Perhaps we can learn a lesson from Mary, Joseph and the shepherds. Be still. Sure, go about our daily tasks, but wait and listen. Look for God in the unexpected and not the overactive. Jesus was born in a stable with no fanfare. His mother was a young girl and not a worldly princess. His father was a carpenter and not a king. No hustle, no bustle. Just life. Instead of being stubborn, be expectant. Over and over again, God comes to us. Sometimes it is flashy. An angel chorus in the dead of night would certainly get my attention. Many times it is quiet. God came to Joseph in a dream. Jesus came of a humble birth in a small town and was laid in a manger. Finally, instead of becoming apathetic because God isn't coming in big ways, pay more attention to the little things in life.

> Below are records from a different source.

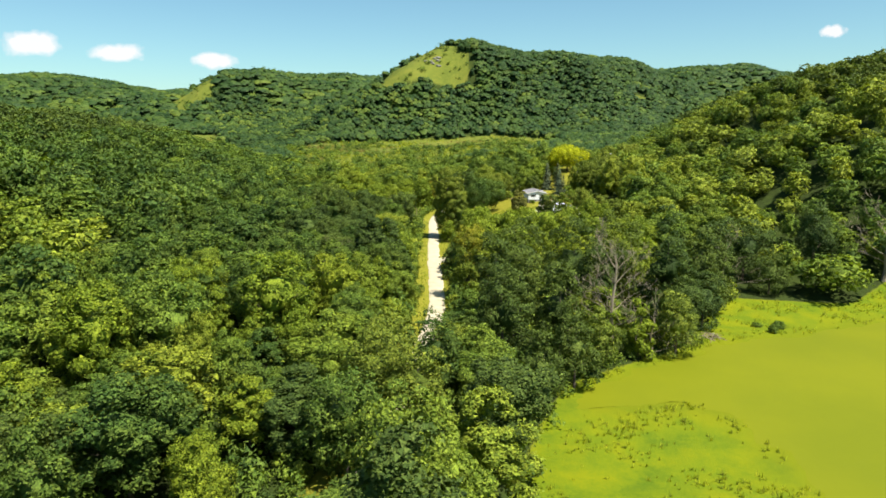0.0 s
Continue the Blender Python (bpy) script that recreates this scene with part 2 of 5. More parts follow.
def ground_material():
    """Forest litter, rough grass, mown lawn, bare dirt and hill prairie, mixed by the zones of the plan."""
    m = Mat("ground of grass and forest litter", 0.95, 0.1)
    big, mid, fine = m.noise(0.035, 5, 0.6), m.noise(0.35, 5, 0.65), m.noise(3.2, 4, 0.7)
    blade = m.noise(11.0, 3, 0.7)
    edge = m.math("MULTIPLY", m.math("SUBTRACT", m.noise(0.9, 4, 0.7), 0.5), 0.5)

    def zone(name, lo=0.4, hi=0.6):
        return m.span(m.math("ADD", m.attr(name), edge), lo, hi)

    f = m.math("ADD", m.math("MULTIPLY", mid, 0.5), m.math("MULTIPLY", fine, 0.5))
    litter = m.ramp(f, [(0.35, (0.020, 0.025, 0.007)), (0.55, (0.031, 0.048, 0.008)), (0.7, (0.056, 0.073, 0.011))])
    rough = m.ramp(f, [(0.33, (0.101, 0.115, 0.011)), (0.5, (0.176, 0.176, 0.016)), (0.68, (0.224, 0.193, 0.028))])
    wave = m.t.nodes.new("ShaderNodeTexWave")
    wave.inputs["Scale"].default_value, wave.inputs["Distortion"].default_value = 0.16, 0.6
    turn = m.n("ShaderNodeMapping", Rotation=(0, 0, radians(35)))
    m.link(m.pos, turn.inputs["Vector"])
    m.link(turn.outputs["Vector"], wave.inputs["Vector"])
    lawn = m.ramp(f, [(0.32, (0.112, 0.124, 0.010)), (0.5, (0.168, 0.165, 0.011)), (0.7, (0.222, 0.196, 0.022))])
    lawn = m.mix(m.span(wave.outputs["Fac"], 0.35, 0.75, 0.0, 0.24), lawn, (0.262, 0.232, 0.045))
    green = m.ramp(f, [(0.32, (0.084, 0.115, 0.006)), (0.7, (0.137, 0.160, 0.007))])
    dirt = m.ramp(f, [(0.35, (0.202, 0.146, 0.078)), (0.65, (0.336, 0.263, 0.162))])
    hill = m.ramp(m.math("ADD", m.math("MULTIPLY", big, 0.6), m.math("MULTIPLY", mid, 0.4)), [(0.35, (0.070, 0.092, 0.013)), (0.5, (0.106, 0.126, 0.018)), (0.58, (0.129, 0.140, 0.020)), (0.7, (0.174, 0.162, 0.034))])
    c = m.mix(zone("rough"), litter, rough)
    marsh = m.ramp(m.math("ADD", m.math("MULTIPLY", f, 0.5), m.math("MULTIPLY", m.noise(0.16, 4, 0.6), 0.5)), [(0.38, (0.067, 0.113, 0.005)), (0.48, (0.109, 0.148, 0.004)), (0.58, (0.150, 0.169, 0.003))])
    mat = m.ramp(big, [(0.35, (0.114, 0.133, 0.003)), (0.65, (0.136, 0.149, 0.003))])
    marsh = m.mix(m.span(m.math("ADD", m.attr("shore"), edge), 0.05, 0.75), marsh, mat)
    c = m.mix(zone("marsh"), c, marsh)
    c = m.mix(zone("lawn"), c, lawn)
    c = m.mix(zone("green"), c, green)
    c = m.mix(zone("prairie"), c, hill)
    c = m.mix(zone("dirt"), c, dirt)
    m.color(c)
    return m.bump(m.math("ADD", fine, m.math("MULTIPLY", blade, 0.6)), 0.7, 0.12).m


def duckweed():
    m = Mat("duckweed mat on still water", 0.7, 0.12)
    broad = m.noise(0.05, 5, 0.6)
    spots = m.noise(0.55, 5, 0.75)
    c = m.ramp(broad, [(0.35, (0.114, 0.133, 0.003)), (0.65, (0.136, 0.149, 0.003))])
    c = m.mix(m.span(spots, 0.68, 0.76), c, (0.134, 0.146, 0.011))
    m.color(c)
    return m.bump(m.noise(16, 3), 0.15, 0.01).m


GROUND, DUCKWEED = ground_material(), duckweed()


# ---- mesh helpers ----
def part(name, bm, material, parent=None, label=""):
    me = bpy.data.meshes.new(name)
    bm.to_mesh(me)
    bm.free()
    me.materials.append(material)
    ob = new(name, me)
    ob.parent = parent
    if label:
        ob["label"] = label
    return ob


def put(name, me, parent=None, label=""):
    ob = new(name, me)
    ob.parent = parent
    if label:
        ob["label"] = label
    return ob


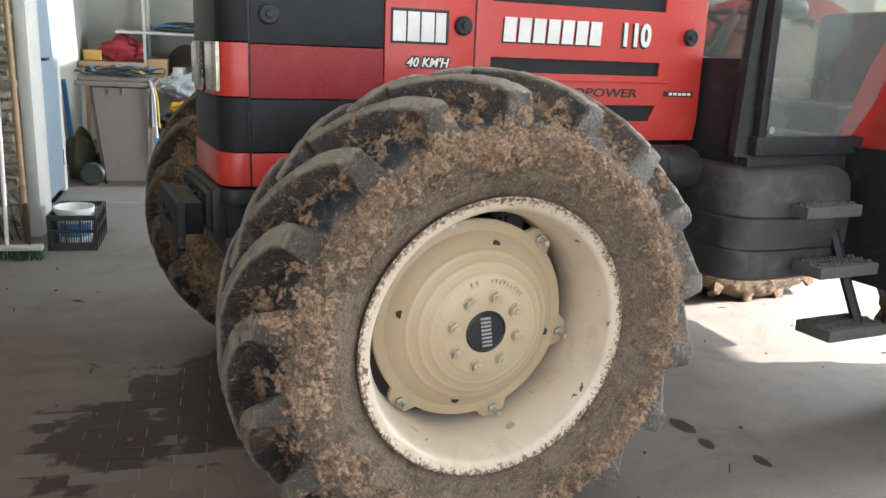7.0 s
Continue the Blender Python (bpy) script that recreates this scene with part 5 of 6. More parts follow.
part("jack_leg", bm, GREY_METAL, jack, "bright steel jack leg standing on the floor")
# Ladder on the front board.
bm = bmesh.new()
for x in (1.55, 1.83):
    tube(bm, [(x, -0.07, TZ - 0.03), (x, -0.07, TZ + 1.1)], 0.014, 8, 0)
for k in range(5):
    cyl(bm, (1.55, -0.07, TZ + 0.10 + 0.24 * k), (1.83, -0.07, TZ + 0.10 + 0.24 * k), 0.011, 8)
part("ladder", bm, plain("orange_red_paint", (0.5, 0.06, 0.03), rough=0.45), trailer, "red tube ladder")
bm = bmesh.new()
for k in range(4):
    box(bm, (1.90 + 0.055 * k, -0.008, TZ + 0.33), (1.94 + 0.055 * k, -0.002, TZ + 0.41))
part("maker_sign", bm, WHITE_LETTER, trailer, "plain white maker's sign", smooth=0)
# Lamps, reflectors, plates.
bm = bmesh.new()
cyl(bm, (0.16, -0.055, 1.165), (0.16, -0.03, 1.165), 0.055, 24)
part("reflector", bm, WHITE_PAINT, trailer, "round white front reflector")
bm = boxes(((-0.02, 0.10, 0.90), (0.20, 0.125, TZ - 0.08), 0.004), ((0.20, 0.10, 0.90), (0.52, 0.125, 1.02), 0.004))
part("wheel_chock_bracket", bm, SHEET_GREY, trailer, "pale sheet bracket")
YELLOW_STICKER = plain("yellow_sticker", (0.75, 0.5, 0.06), rough=0.5)
ob = part("data_plate", boxes(((0.56, 0.022, 1.09), (0.73, 0.029, 1.21), 0.002)), WHITE_PAINT, trailer, "white data plate with illegible grey lines")
for k in range(4):
    part("plate_line", boxes(((0.575, 0.0195, 1.105 + k * 0.025), (0.68 + 0.03 * (k % 2), 0.0215, 1.113 + k * 0.025))), GREY_METAL, ob, smooth=0)
ob = part("warning_sticker", boxes(((0.87, 0.024, 1.11), (0.99, 0.029, 1.23), 0.002)), YELLOW_STICKER, trailer, "yellow warning sticker")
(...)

So to really get into the true spirit of Christmas bask in warm shine on the face. Taste the coolness of a snowflake on the tongue. Enjoy the cry of a newborn child. Delight in the hug of someone who cares for you. Feel the breath of God move in and out as breath fills the lungs. Look for Christ in the people of the world around us. See the wonder of the world as if we children again. Finally, expect to be surprised by God at any moment of any given day in any possible way. Jesus is among us. Christ is here present. Jesus has a habit of coming to us in unexpected ways. No matter how those ways occur, they are always followed by a sense of wonder, incredible joy and the feeling of peace. Jesus came in the night in a little stable in the small town of Bethlehem. From that humble beginning Jesus saved all of creation. In what way might Jesus come to us, only God knows. Tonight, we are reminded of the wonder, the joy, and the inescapable truth that Jesus comes to us in ways unimagined. I pray we might have a wondrous, joyful and peaceful Christmas season.